| TASK |
Transcribe all of the records word for word, but omit the pictures.

| TASK INPUTS |
• • •
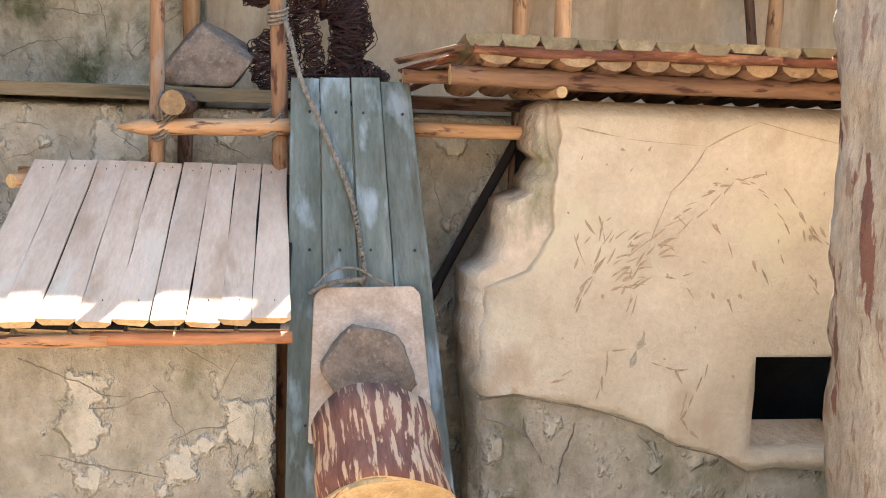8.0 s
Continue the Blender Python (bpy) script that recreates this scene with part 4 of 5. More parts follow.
# chute of blue-green planks with the hanging board, stone and log
chute = thing("plank_chute", (0.6, 6.6, 1.4), "leaning panel of four weathered blue-green planks with nails", "panel")
D0, D1 = Vector((0, 7.22, 2.90)), Vector((0, 5.408, -0.8))
xs_top, xs_bot = [0.165, 0.365, 0.585, 0.80, 1.015], [0.127, 0.397, 0.687, 0.966, 1.296]
for i in range(4):
    wt, wb = xs_top[i + 1] - xs_top[i], xs_bot[i + 1] - xs_bot[i]
    slab("plank", ((xs_bot[i] + xs_bot[i + 1]) / 2, D1.y, D1.z), ((xs_top[i] + xs_top[i + 1]) / 2, D0.y + 0.012 * (i % 2), D0.z + 0.012 * ((i * 7) % 3 - 1)), (1, 0, 0), wb - (0.003 if i in (0, 3) else 0.013), 0.045, "green", chute, "", 0.0, "green", (wt - 0.004) / (wb - 0.006), 0.003)


def on_chute(x, z, off=0.0):
    u = (z - D1.z) / (D0.z - D1.z)
    return Vector((x, D1.y + (D0.y - D1.y) * u - 0.045 * 0 - off * 0.9, z + off * 0.44))


for i in range(4):
    for z in (2.66, 1.75, 0.7):
        u = (z - D1.z) / (D0.z - D1.z)
        x = (xs_bot[i] + xs_bot[i + 1]) / 2 * (1 - u) + (xs_top[i] + xs_top[i + 1]) / 2 * u + 0.03 * ((i * 5 + int(z * 10)) % 3 - 1)
        p = on_chute(x, z, 0.002)
        log("nail", p, p + Vector((0, -0.012, 0.006)), 0.011, 0.008, "metal", chute, "", 8, 3, 0, 0, "metal")
panel = thing("hanging_board", (0.67, 6.45, 1.2), "pale planed board with clipped corners hung on the chute by rope", "board")
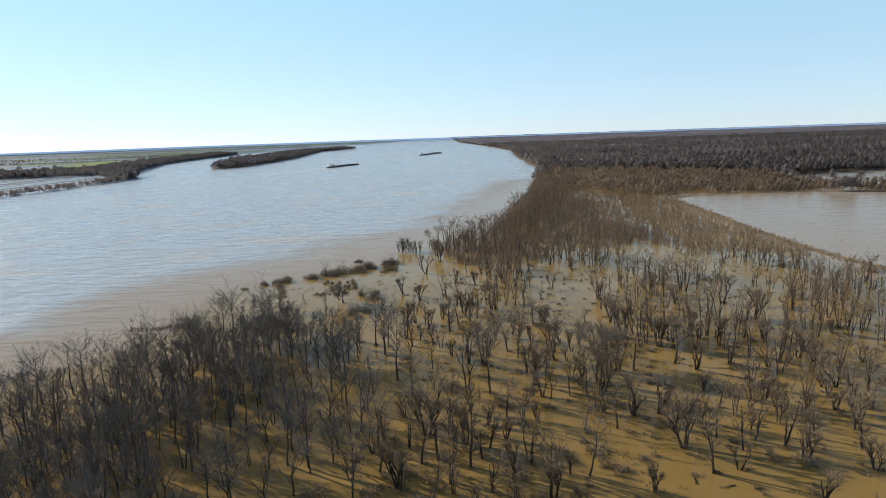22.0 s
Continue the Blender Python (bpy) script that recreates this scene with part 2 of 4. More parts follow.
BARK_PALE = material("willow_bark", [(0.036, 0.029, 0.023), (0.08, 0.065, 0.05)], 1.5, by_object=0.6, bump=0.4, bump_scale=6)
TWIG_RED = material("willow_twigs", [(0.125, 0.096, 0.07), (0.205, 0.16, 0.115)], 0.2, by_object=0.5)
TWIG_BUD = material("budding_twigs", [(0.17, 0.155, 0.06), (0.25, 0.23, 0.10)], 0.2, by_object=0.3)
SHRUB = material("shrub_twigs", [(0.15, 0.12, 0.085), (0.26, 0.21, 0.145)], 0.3, by_object=0.5)
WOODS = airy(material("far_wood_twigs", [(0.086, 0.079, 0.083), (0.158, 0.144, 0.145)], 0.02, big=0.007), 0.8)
WOODS_TALL = material("tall_wood_twigs", [(0.094, 0.084, 0.077), (0.165, 0.148, 0.136)], 0.08, big=0.06)
# blue-grey of distance haze painted into twigs across the river
HAZY_TWIG = airy(material("hazed_twigs", [(0.074, 0.075, 0.085), (0.12, 0.12, 0.13)], 0.03, big=0.012), 0.6)
STRAW_TWIG = material("pale_twigs", [(0.26, 0.185, 0.11), (0.38, 0.285, 0.175)], 0.04, big=0.03)
# distance haze, and the shade between crowns, are mixed into this blue-grey
HAZY_CANOPY = material("hazed_canopy", [(0.085, 0.082, 0.096), (0.14, 0.135, 0.152)], 0.02, big=0.003, bump=1.0, bump_scale=0.12, spec=0.05)
THICKET = material("thicket_twigs", [(0.185, 0.132, 0.092), (0.30, 0.22, 0.155)], 0.08, big=0.03)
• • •
| SOLUTION TO THIS EXERCISE |
8.0 s
Continue the Blender Python (bpy) script that recreates this scene with part 4 of 5. More parts follow.
# chute of blue-green planks with the hanging board, stone and log
chute = thing("plank_chute", (0.6, 6.6, 1.4), "leaning panel of four weathered blue-green planks with nails", "panel")
D0, D1 = Vector((0, 7.22, 2.90)), Vector((0, 5.408, -0.8))
xs_top, xs_bot = [0.165, 0.365, 0.585, 0.80, 1.015], [0.127, 0.397, 0.687, 0.966, 1.296]
for i in range(4):
    wt, wb = xs_top[i + 1] - xs_top[i], xs_bot[i + 1] - xs_bot[i]
    slab("plank", ((xs_bot[i] + xs_bot[i + 1]) / 2, D1.y, D1.z), ((xs_top[i] + xs_top[i + 1]) / 2, D0.y + 0.012 * (i % 2), D0.z + 0.012 * ((i * 7) % 3 - 1)), (1, 0, 0), wb - (0.003 if i in (0, 3) else 0.013), 0.045, "green", chute, "", 0.0, "green", (wt - 0.004) / (wb - 0.006), 0.003)


def on_chute(x, z, off=0.0):
    u = (z - D1.z) / (D0.z - D1.z)
    return Vector((x, D1.y + (D0.y - D1.y) * u - 0.045 * 0 - off * 0.9, z + off * 0.44))


for i in range(4):
    for z in (2.66, 1.75, 0.7):
        u = (z - D1.z) / (D0.z - D1.z)
        x = (xs_bot[i] + xs_bot[i + 1]) / 2 * (1 - u) + (xs_top[i] + xs_top[i + 1]) / 2 * u + 0.03 * ((i * 5 + int(z * 10)) % 3 - 1)
        p = on_chute(x, z, 0.002)
        log("nail", p, p + Vector((0, -0.012, 0.006)), 0.011, 0.008, "metal", chute, "", 8, 3, 0, 0, "metal")
panel = thing("hanging_board", (0.67, 6.45, 1.2), "pale planed board with clipped corners hung on the chute by rope", "board")
22.0 s
Continue the Blender Python (bpy) script that recreates this scene with part 2 of 4. More parts follow.
BARK_PALE = material("willow_bark", [(0.036, 0.029, 0.023), (0.08, 0.065, 0.05)], 1.5, by_object=0.6, bump=0.4, bump_scale=6)
TWIG_RED = material("willow_twigs", [(0.125, 0.096, 0.07), (0.205, 0.16, 0.115)], 0.2, by_object=0.5)
TWIG_BUD = material("budding_twigs", [(0.17, 0.155, 0.06), (0.25, 0.23, 0.10)], 0.2, by_object=0.3)
SHRUB = material("shrub_twigs", [(0.15, 0.12, 0.085), (0.26, 0.21, 0.145)], 0.3, by_object=0.5)
WOODS = airy(material("far_wood_twigs", [(0.086, 0.079, 0.083), (0.158, 0.144, 0.145)], 0.02, big=0.007), 0.8)
WOODS_TALL = material("tall_wood_twigs", [(0.094, 0.084, 0.077), (0.165, 0.148, 0.136)], 0.08, big=0.06)
# blue-grey of distance haze painted into twigs across the river
HAZY_TWIG = airy(material("hazed_twigs", [(0.074, 0.075, 0.085), (0.12, 0.12, 0.13)], 0.03, big=0.012), 0.6)
STRAW_TWIG = material("pale_twigs", [(0.26, 0.185, 0.11), (0.38, 0.285, 0.175)], 0.04, big=0.03)
# distance haze, and the shade between crowns, are mixed into this blue-grey
HAZY_CANOPY = material("hazed_canopy", [(0.085, 0.082, 0.096), (0.14, 0.135, 0.152)], 0.02, big=0.003, bump=1.0, bump_scale=0.12, spec=0.05)
THICKET = material("thicket_twigs", [(0.185, 0.132, 0.092), (0.30, 0.22, 0.155)], 0.08, big=0.03)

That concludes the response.